Wednesday, November 2, 2011

Errata

Not so very long ago, my editor's assistant called with a question from the copyeditor. In The Orchid Affair, my modern character, Eloise, makes a joke to her boyfriend about "Sit, Boo Boo, sit! Good dog." Did I mean "sit, Ubu, sit"? Or was it something else entirely?

Well, it was and it wasn't. It was really a reference to that old tv bit, "Sit, Ubu, sit" (does anyone else remember this?), but Eloise, being Eloise, had misheard it and thought it was Boo Boo, because that's the sort of thing Eloise does. It's a good thing she has lots of reference works in her professional career as a historian, because in daily life, she's constantly mis-hearing, mis-quoting, and mis-remembering. Not like I'm drawing this from personal experience or anything.

This little interchange did get me thinking, though. Is there a higher standard of accuracy for fiction? In our false world, must our facts be more true?

In real life, people get things wrong all the time-- or, at least, I do. As my Evidence prof in law school loved to point out, human perception is notoriously faulty. He had a favorite example he liked to call the Blue Bus Problem: in a community where the large number of buses are blue and a minority are yellow, if someone is hit by a bus, witnesses will likely claim the bus was blue, because they'll have expected it to be so, even if it wasn't. (Of course, I might be misremembering the Blue Bus Problem, which would just go to prove his point.) We see what we expect to see; we hear what we expect to hear. Memory garbles and hindsight corrupts.

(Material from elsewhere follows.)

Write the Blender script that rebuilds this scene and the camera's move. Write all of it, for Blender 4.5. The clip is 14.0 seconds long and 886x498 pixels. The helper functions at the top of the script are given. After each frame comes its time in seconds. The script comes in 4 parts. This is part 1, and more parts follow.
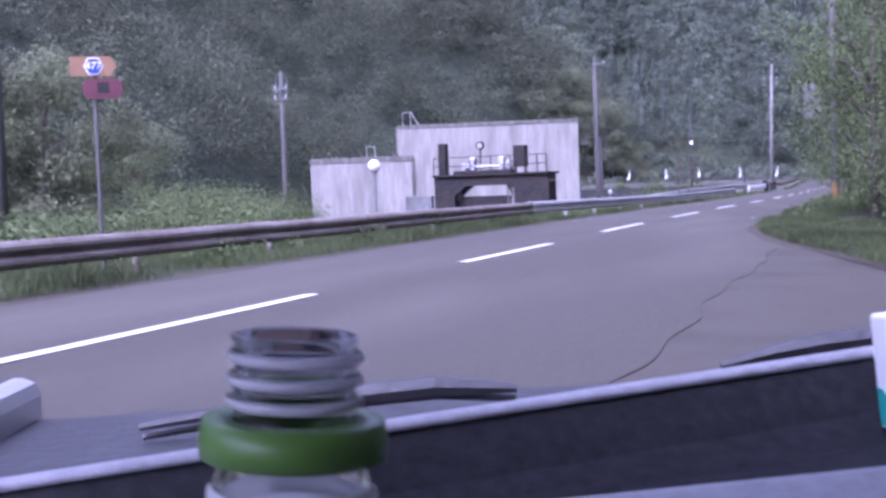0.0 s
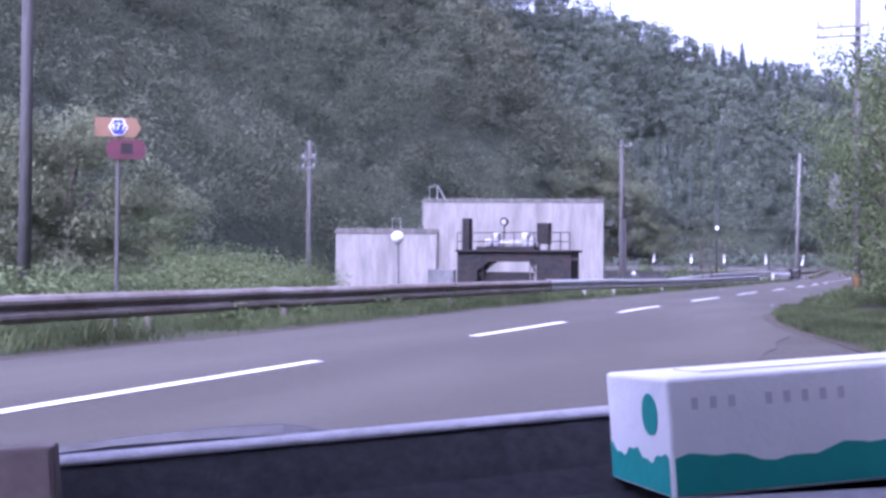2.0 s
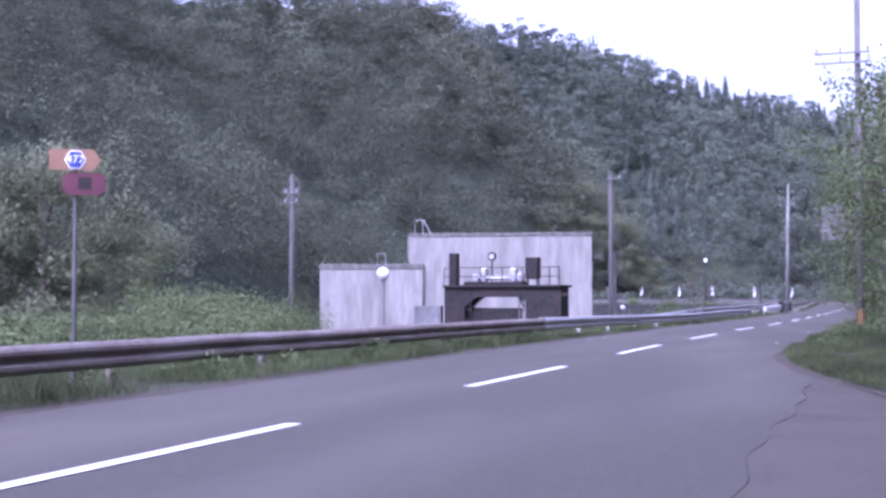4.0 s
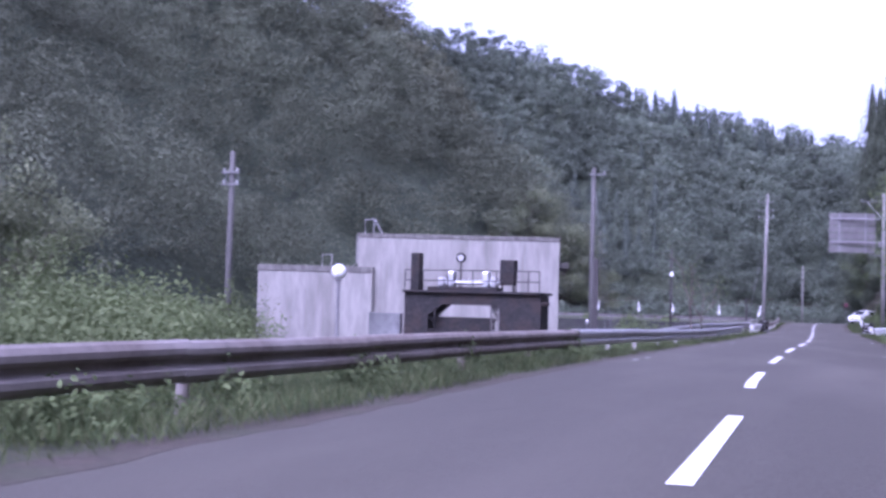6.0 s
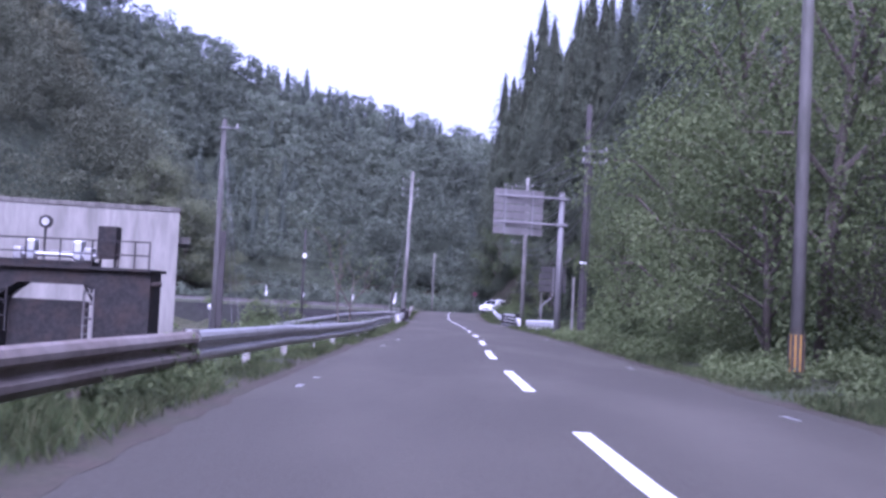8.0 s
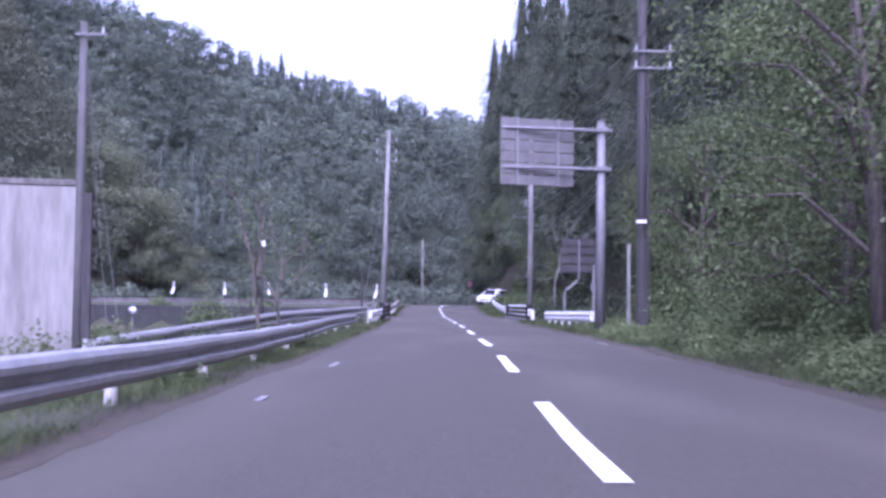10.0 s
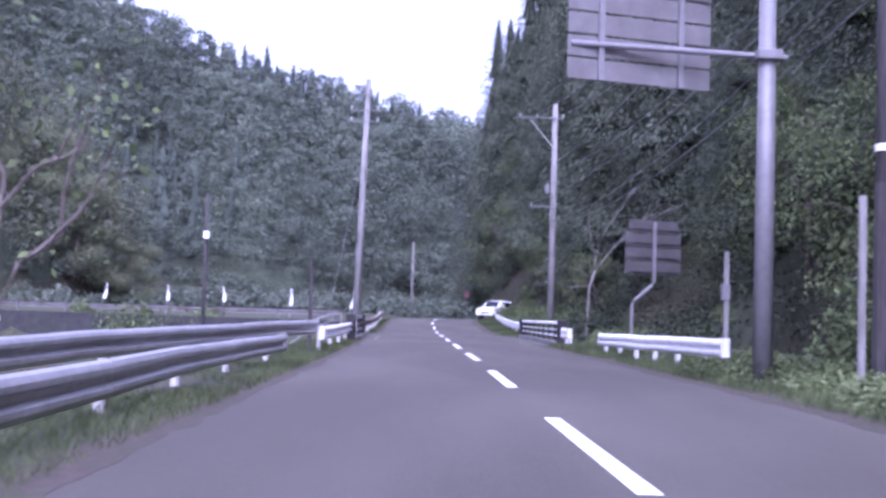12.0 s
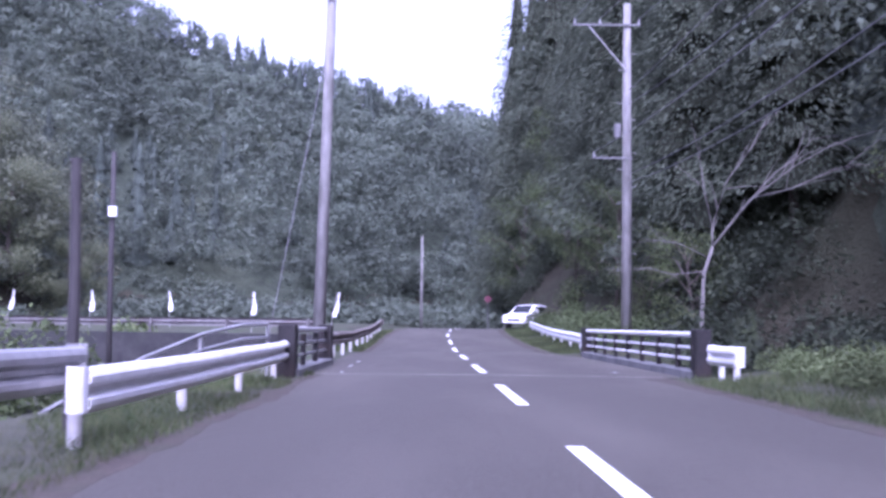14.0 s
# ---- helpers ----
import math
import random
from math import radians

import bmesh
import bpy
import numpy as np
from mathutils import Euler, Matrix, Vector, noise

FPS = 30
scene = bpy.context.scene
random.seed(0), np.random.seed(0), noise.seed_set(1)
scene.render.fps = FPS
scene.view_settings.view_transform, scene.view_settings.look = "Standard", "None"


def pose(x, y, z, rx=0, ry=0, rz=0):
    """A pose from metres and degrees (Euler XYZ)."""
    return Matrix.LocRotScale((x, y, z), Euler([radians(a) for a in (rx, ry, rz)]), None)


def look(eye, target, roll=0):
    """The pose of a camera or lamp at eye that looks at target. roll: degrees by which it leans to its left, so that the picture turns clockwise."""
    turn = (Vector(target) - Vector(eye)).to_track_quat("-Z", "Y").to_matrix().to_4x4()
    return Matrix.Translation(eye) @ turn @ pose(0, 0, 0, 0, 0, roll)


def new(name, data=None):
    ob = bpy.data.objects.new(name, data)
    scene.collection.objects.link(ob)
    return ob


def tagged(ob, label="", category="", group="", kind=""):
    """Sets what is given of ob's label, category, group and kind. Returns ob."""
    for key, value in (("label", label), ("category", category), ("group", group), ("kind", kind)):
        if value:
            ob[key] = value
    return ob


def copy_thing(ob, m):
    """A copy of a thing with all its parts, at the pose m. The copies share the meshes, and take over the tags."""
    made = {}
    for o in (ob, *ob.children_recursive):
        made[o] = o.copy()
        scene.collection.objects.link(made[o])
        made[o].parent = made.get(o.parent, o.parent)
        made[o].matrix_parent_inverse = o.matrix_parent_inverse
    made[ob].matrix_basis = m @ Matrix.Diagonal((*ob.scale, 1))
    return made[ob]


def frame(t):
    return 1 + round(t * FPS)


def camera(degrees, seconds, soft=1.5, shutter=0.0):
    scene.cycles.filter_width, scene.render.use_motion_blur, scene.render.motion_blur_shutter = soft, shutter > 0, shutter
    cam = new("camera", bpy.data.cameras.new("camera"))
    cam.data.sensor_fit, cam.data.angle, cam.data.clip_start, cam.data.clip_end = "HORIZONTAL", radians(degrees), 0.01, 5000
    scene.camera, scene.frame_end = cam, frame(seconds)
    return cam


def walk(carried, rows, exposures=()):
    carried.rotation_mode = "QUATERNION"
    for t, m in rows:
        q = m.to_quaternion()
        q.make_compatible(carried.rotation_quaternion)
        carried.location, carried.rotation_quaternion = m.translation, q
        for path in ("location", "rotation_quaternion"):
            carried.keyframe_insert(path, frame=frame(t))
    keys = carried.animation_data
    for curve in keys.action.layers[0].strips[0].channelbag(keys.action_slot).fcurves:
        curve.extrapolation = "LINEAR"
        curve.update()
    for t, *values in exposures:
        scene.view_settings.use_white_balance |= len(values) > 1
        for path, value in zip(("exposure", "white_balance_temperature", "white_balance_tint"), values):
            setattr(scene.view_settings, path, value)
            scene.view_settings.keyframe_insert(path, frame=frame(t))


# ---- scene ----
PATH = [
    (0, (5.798, -76.330, 1.044), (5.108, -74.455, 0.948), -2.00),
    (0.5, (5.924, -76.379, 1.014), (5.232, -74.508, 0.875), -5.28),
    (1, (5.950, -76.400, 1.030), (5.260, -74.531, 0.858), -4.08),
    (1.5, (5.976, -76.385, 1.026), (5.276, -74.513, 0.936), 0.15),
    (2, (5.992, -76.347, 1.030), (5.265, -74.484, 1.056), 0.51),
    (2.5, (6.021, -76.448, 1.043), (5.296, -74.585, 1.073), 2.22),
    (3, (6.088, -76.337, 1.051), (5.374, -74.471, 1.129), -1.15),
    (3.5, (5.885, -76.050, 1.135), (5.175, -74.181, 1.215), -0.60),
    (4, (5.349, -74.916, 1.150), (4.645, -73.045, 1.232), 0.00),
    (4.5, (4.380, -73.020, 1.080), (3.680, -71.148, 1.166), 0.40),
    (5.5, (1.785, -68.871, 0.864), (1.089, -66.998, 0.956), 0.92),
    (6, (0.824, -66.667, 0.912), (0.222, -64.763, 1.014), 1.66),
    (6.5, (-0.039, -64.448, 0.920), (-0.452, -62.494, 1.016), 2.76),
    (7, (-0.707, -61.740, 0.930), (-0.960, -59.760, 1.055), 3.62),
    (7.5, (-1.160, -58.516, 0.963), (-1.262, -56.520, 1.048), 3.32),
    (8, (-1.440, -55.043, 0.966), (-1.438, -53.046, 1.066), 2.80),
    (10.5, (-1.167, -31.223, 0.899), (-1.153, -29.225, 0.988), 0.48),
    (11, (-1.162, -26.519, 0.950), (-1.141, -24.521, 1.046), 1.19),
    (11.5, (-1.178, -21.625, 0.939), (-1.152, -19.628, 1.047), 1.18),
    (12, (-1.217, -16.634, 0.950), (-1.187, -14.637, 1.061), 1.68),
    (12.5, (-1.212, -11.319, 0.957), (-1.183, -9.322, 1.072), 1.01),
    (13, (-1.173, -5.870, 0.954), (-1.148, -3.874, 1.072), 0.90),
    (13.5, (-1.195, -0.364, 0.963), (-1.172, 1.632, 1.087), 1.25),
    (14, (-1.129, 5.316, 0.956), (-1.119, 7.312, 1.082), 0.68),
]
cam = camera(40.0, 14.0, soft=3.0, shutter=0.2)
walk(cam, [(t, look(eye, target, roll)) for t, eye, target, roll in PATH],
     exposures=[(0.0, 1.6, 4900, 50), (0.5, 1.6, 4900, 50), (1.0, 1.92, 4900, 50), (1.5, 1.85, 4900, 50), (2.0, 1.68, 4900, 50), (3.0, 1.6, 4900, 50), (5.5, 1.42, 4900, 50), (6.5, 1.3, 4900, 50), (7.0, 1.24, 4900, 50), (8.0, 1.36, 4900, 50), (10.5, 1.52, 4900, 50), (14.0, 1.66, 4900, 50)])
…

My personal bugbear are song lyrics. In the past, I've come up with such classics as "You're my lover, not my Bible" instead of "you're my lover, not my rival" in Culture Club's Karma Chameleon; "You rocked me all night long" in place of "You shook me all night long"; and, one of my true triumphs, replacing OutKast's "Hey Ya!" with "Hang On". Hey, it made more sense that way. "Haaaang on!" Don't you agree? Naturally, I am always convinced that my version is correct-- until told otherwise while singing at the top of my lungs in a car or at a friend's wedding, just for maximum mockery potential.

On the other hand, in the fictional world, our characters are expected to get their details right. When they quote poetry, everything down to the last comma has to be completely correct, unless we tag it as "he misquoted". On one level, this bothers me. If we're trying to recreate the world, inaccuracy and misperception is a large part of that world. It also tells us a lot about characters' characters-- but only if the reader realizes it's deliberate. And there's the rub. If it looks like an authorial accident, you lose the reader's trust, throwing the reader out of the story. In fiction, that's Game Over.

There are ways around it; you can tag the misperception, have another character comment on it, or set up certain characters as unreliable from the word "Go" (Bertie Wooster, for instance, can misquote with impunity, as can my Turnip Fitzhugh). But, for the most part, it becomes safer, when the copyeditor calls, to say, "Okay, change it."

Would you change it? Or would you keep Boo Boo?